[Start The data]

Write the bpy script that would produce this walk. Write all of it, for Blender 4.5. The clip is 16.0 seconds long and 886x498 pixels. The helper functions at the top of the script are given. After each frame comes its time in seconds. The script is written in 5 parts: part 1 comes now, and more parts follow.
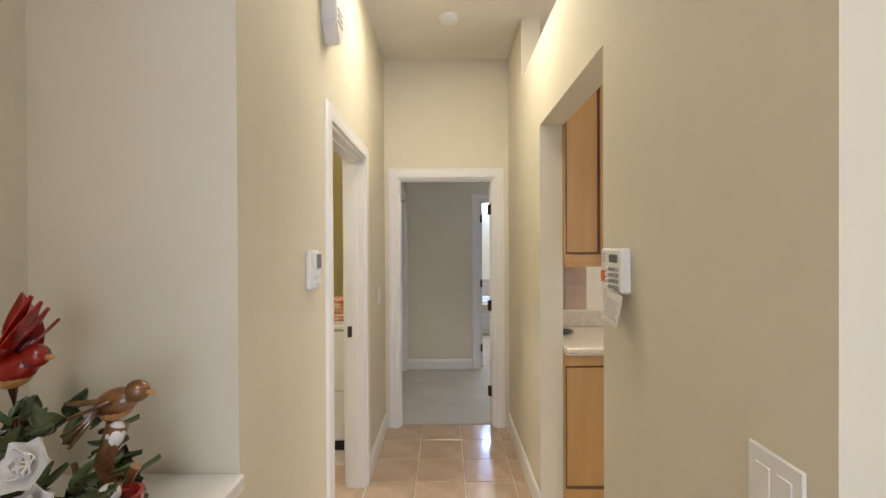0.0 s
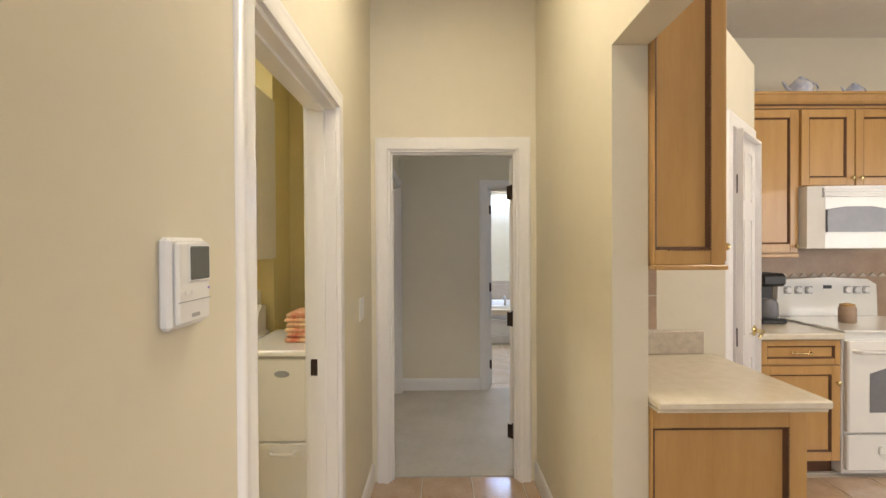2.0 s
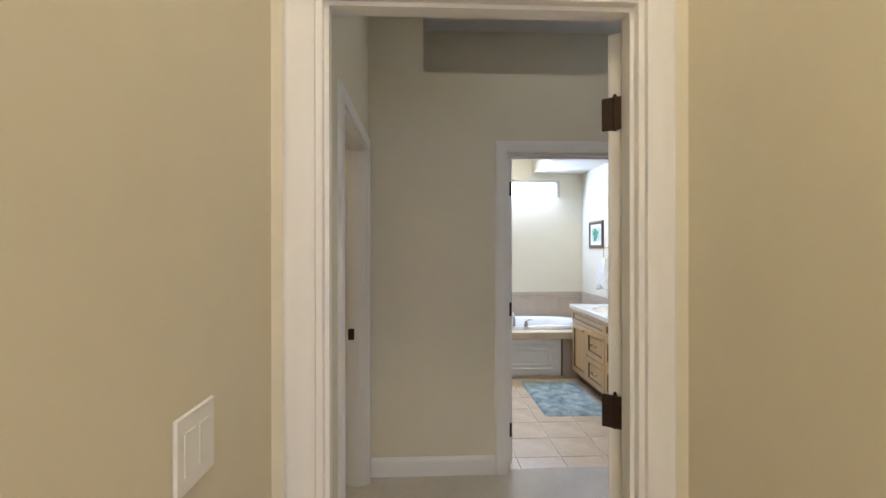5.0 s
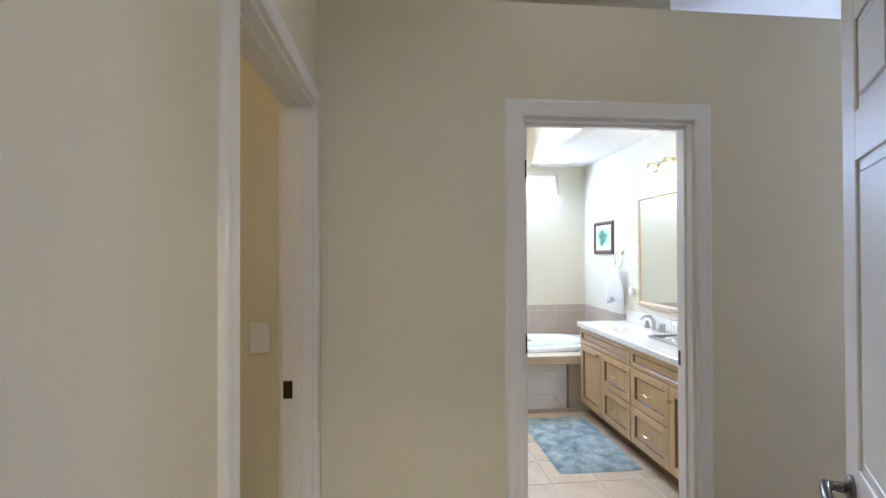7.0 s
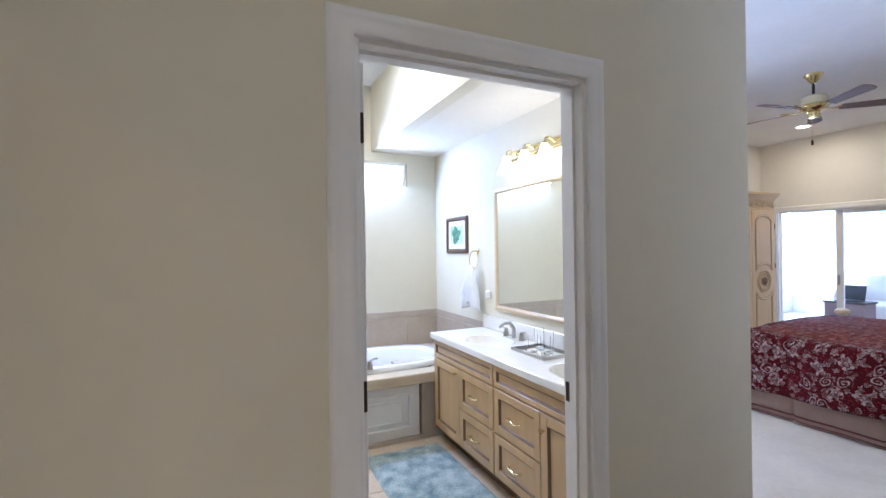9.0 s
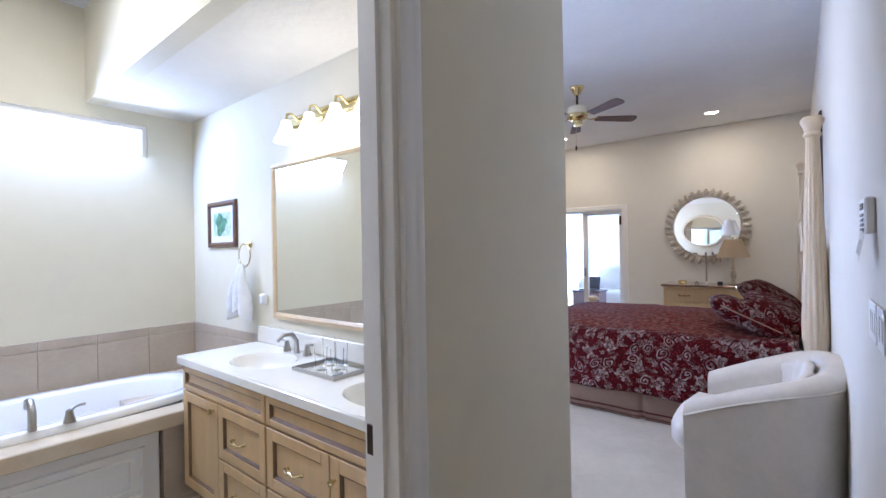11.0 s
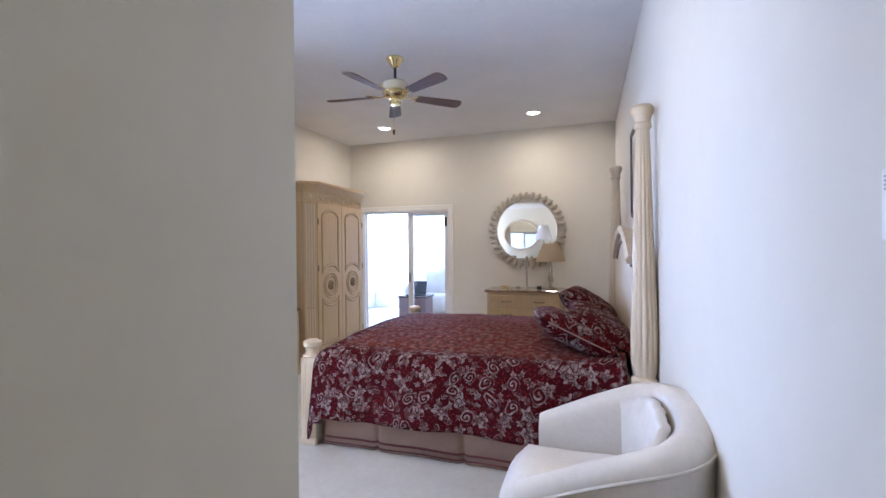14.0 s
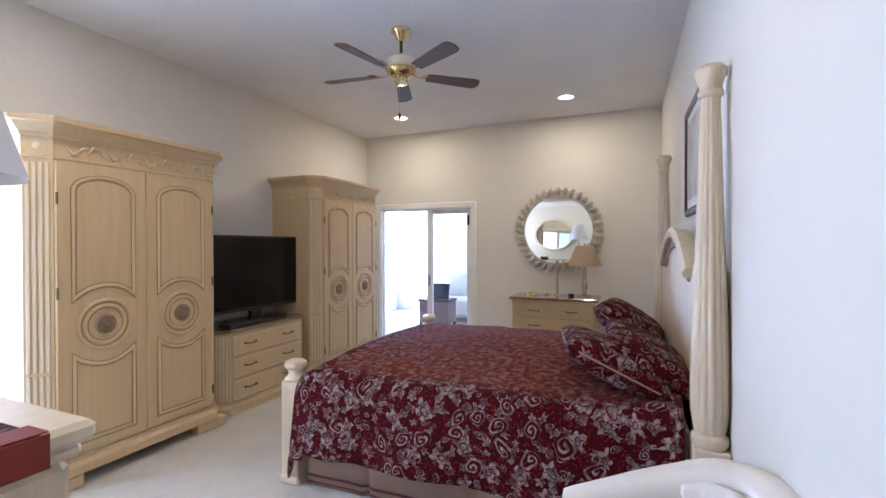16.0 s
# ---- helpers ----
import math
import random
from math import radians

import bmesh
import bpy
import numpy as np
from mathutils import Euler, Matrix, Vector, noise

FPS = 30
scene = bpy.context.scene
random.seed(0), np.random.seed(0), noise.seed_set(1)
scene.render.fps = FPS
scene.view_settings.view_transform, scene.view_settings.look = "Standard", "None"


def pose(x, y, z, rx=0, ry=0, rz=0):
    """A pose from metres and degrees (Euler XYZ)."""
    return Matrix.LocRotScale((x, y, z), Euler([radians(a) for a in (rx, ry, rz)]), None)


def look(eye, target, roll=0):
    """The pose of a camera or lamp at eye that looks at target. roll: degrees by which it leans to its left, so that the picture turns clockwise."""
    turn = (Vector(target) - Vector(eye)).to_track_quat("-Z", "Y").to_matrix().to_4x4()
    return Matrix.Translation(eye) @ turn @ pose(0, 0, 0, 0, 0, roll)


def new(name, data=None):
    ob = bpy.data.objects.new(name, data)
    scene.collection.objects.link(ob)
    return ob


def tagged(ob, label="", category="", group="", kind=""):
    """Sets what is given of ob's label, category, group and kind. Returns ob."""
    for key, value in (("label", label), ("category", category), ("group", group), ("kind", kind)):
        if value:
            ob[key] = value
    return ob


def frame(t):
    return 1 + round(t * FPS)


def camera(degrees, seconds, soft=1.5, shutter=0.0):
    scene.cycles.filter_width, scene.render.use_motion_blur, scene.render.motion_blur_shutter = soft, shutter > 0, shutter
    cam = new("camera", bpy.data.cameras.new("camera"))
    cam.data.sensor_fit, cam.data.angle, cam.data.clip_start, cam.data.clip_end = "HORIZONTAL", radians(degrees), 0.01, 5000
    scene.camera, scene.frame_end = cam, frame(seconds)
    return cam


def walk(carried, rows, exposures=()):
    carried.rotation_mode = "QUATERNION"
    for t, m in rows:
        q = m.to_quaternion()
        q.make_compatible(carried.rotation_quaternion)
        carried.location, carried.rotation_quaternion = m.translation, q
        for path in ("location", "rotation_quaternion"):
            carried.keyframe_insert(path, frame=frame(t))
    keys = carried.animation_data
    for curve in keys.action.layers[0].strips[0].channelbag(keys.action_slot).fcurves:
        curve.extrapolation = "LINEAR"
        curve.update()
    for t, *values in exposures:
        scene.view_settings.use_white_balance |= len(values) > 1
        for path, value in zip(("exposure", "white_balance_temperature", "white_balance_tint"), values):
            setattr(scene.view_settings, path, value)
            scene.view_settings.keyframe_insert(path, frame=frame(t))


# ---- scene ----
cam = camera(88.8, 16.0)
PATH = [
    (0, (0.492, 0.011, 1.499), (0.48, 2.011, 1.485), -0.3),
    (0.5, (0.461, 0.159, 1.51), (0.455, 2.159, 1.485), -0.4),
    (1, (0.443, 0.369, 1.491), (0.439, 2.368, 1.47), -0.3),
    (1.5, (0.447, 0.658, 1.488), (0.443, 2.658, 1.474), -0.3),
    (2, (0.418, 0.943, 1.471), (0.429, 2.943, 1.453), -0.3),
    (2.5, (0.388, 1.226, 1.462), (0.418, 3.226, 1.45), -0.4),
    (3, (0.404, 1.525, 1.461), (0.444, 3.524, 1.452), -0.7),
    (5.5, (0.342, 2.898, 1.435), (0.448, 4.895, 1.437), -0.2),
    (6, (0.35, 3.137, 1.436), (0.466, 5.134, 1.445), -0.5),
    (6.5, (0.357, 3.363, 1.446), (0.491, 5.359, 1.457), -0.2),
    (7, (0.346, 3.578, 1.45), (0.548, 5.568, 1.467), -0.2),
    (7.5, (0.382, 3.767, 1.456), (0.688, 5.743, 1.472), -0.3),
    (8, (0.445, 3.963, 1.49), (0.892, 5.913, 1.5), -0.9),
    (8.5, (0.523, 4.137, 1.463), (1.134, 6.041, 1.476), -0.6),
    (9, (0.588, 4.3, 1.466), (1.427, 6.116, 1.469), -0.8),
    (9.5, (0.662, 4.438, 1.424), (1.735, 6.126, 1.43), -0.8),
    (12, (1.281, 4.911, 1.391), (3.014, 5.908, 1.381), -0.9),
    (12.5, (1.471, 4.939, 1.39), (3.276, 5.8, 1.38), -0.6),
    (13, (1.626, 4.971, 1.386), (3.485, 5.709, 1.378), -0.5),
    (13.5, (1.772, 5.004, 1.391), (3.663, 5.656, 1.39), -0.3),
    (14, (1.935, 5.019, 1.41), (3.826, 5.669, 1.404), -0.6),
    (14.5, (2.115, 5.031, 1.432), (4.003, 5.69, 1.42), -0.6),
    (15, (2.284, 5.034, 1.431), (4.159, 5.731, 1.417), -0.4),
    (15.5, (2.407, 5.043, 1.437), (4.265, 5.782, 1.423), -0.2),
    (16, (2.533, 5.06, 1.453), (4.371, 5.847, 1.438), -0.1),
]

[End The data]
[Start The data]

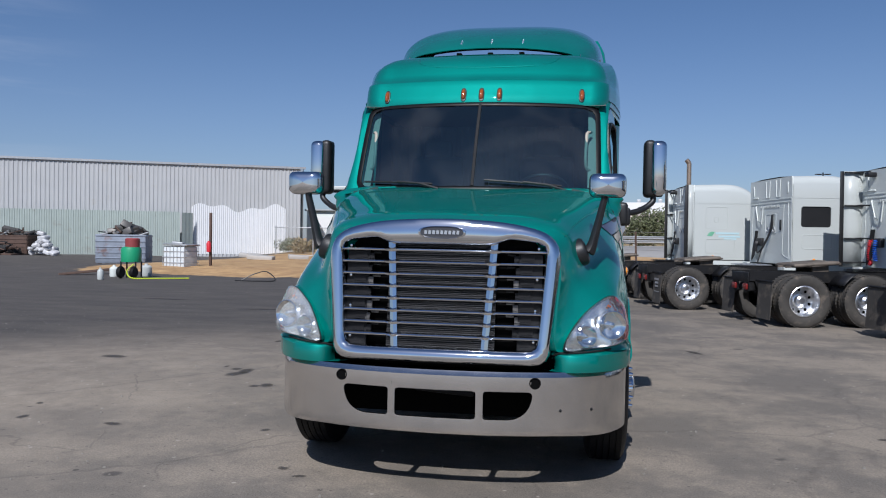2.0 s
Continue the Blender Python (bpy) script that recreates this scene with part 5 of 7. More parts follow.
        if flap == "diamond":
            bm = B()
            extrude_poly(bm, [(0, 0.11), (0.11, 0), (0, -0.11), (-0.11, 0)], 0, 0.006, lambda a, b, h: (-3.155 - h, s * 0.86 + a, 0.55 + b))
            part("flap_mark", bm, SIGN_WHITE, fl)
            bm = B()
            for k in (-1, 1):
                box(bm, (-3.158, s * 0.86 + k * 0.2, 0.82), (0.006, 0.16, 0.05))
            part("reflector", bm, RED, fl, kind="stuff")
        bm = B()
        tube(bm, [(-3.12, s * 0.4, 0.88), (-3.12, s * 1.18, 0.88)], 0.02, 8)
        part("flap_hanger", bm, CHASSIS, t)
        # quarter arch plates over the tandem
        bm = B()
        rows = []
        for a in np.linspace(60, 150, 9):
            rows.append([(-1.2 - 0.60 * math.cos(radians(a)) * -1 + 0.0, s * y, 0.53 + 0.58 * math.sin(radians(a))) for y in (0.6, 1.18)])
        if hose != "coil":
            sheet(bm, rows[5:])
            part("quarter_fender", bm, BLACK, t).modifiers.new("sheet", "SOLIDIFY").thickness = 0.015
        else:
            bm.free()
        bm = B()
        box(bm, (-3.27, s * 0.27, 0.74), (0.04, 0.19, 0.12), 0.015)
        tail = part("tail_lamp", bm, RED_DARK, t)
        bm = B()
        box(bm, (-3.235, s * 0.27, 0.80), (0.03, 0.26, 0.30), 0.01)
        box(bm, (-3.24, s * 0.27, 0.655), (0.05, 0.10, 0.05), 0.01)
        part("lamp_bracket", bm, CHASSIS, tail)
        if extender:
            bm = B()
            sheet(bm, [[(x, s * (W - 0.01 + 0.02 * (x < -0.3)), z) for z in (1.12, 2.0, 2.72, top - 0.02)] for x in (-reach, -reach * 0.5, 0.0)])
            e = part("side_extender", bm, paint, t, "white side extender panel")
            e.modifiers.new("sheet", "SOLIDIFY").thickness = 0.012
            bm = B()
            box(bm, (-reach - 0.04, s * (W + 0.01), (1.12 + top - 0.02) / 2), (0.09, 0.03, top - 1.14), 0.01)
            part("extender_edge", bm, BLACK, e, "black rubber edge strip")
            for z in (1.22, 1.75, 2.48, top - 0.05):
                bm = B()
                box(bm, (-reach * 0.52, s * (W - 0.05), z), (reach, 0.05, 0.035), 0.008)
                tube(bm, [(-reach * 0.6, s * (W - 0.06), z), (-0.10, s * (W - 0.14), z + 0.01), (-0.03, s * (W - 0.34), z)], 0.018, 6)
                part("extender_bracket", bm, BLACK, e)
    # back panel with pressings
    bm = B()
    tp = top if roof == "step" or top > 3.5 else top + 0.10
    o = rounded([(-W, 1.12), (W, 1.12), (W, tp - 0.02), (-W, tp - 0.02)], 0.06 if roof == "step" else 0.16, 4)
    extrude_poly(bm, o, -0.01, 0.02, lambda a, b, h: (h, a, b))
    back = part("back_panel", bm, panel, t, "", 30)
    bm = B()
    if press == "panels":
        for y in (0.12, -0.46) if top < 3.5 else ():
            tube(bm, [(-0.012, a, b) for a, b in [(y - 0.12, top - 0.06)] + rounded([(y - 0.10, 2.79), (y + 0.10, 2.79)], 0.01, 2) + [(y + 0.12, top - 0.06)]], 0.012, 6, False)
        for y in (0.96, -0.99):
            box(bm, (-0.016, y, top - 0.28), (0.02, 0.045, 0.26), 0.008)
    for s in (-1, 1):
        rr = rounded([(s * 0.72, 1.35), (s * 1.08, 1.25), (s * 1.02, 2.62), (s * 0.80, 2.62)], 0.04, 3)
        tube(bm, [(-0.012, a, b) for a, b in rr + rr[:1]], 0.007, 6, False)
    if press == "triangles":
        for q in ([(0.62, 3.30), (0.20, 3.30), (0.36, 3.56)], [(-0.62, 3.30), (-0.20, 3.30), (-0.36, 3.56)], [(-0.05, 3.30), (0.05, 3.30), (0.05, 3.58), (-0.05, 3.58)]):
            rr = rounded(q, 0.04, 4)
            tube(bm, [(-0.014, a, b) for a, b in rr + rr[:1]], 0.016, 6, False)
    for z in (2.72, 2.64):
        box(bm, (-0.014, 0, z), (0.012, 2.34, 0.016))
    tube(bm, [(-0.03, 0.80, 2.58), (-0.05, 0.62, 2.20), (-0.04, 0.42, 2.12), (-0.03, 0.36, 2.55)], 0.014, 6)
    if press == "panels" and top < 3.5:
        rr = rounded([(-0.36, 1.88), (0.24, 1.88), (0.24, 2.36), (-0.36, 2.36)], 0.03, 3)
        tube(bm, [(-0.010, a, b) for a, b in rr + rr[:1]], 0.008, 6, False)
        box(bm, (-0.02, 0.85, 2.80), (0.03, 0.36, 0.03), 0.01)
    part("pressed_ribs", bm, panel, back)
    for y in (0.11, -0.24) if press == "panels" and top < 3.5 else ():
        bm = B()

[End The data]
[Start The data]

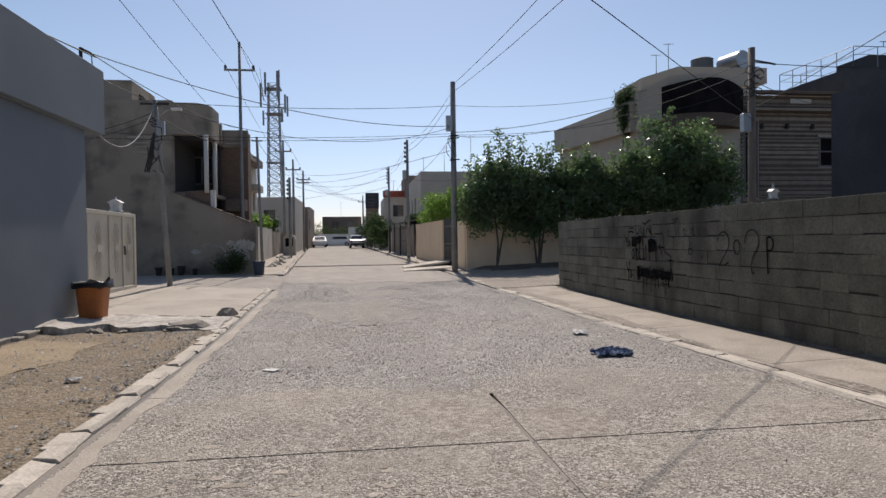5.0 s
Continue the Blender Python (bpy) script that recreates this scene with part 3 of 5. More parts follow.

[End The data]

• _What to do_:
Using the entries above, extract exactly the span from the line with "radians(degrees), 0.01, 5000" to the line with "carried.location, carried.rotation_quaternion = m.translation, q", both lines included; leave out everything else.

• _Output below_:
    cam.data.sensor_fit, cam.data.angle, cam.data.clip_start, cam.data.clip_end = "HORIZONTAL", radians(degrees), 0.01, 5000
    scene.camera, scene.frame_end = cam, frame(seconds)
    return cam


def walk(carried, rows, exposures=()):
    carried.rotation_mode = "QUATERNION"
    for t, m in rows:
        q = m.to_quaternion()
        q.make_compatible(carried.rotation_quaternion)
        carried.location, carried.rotation_quaternion = m.translation, q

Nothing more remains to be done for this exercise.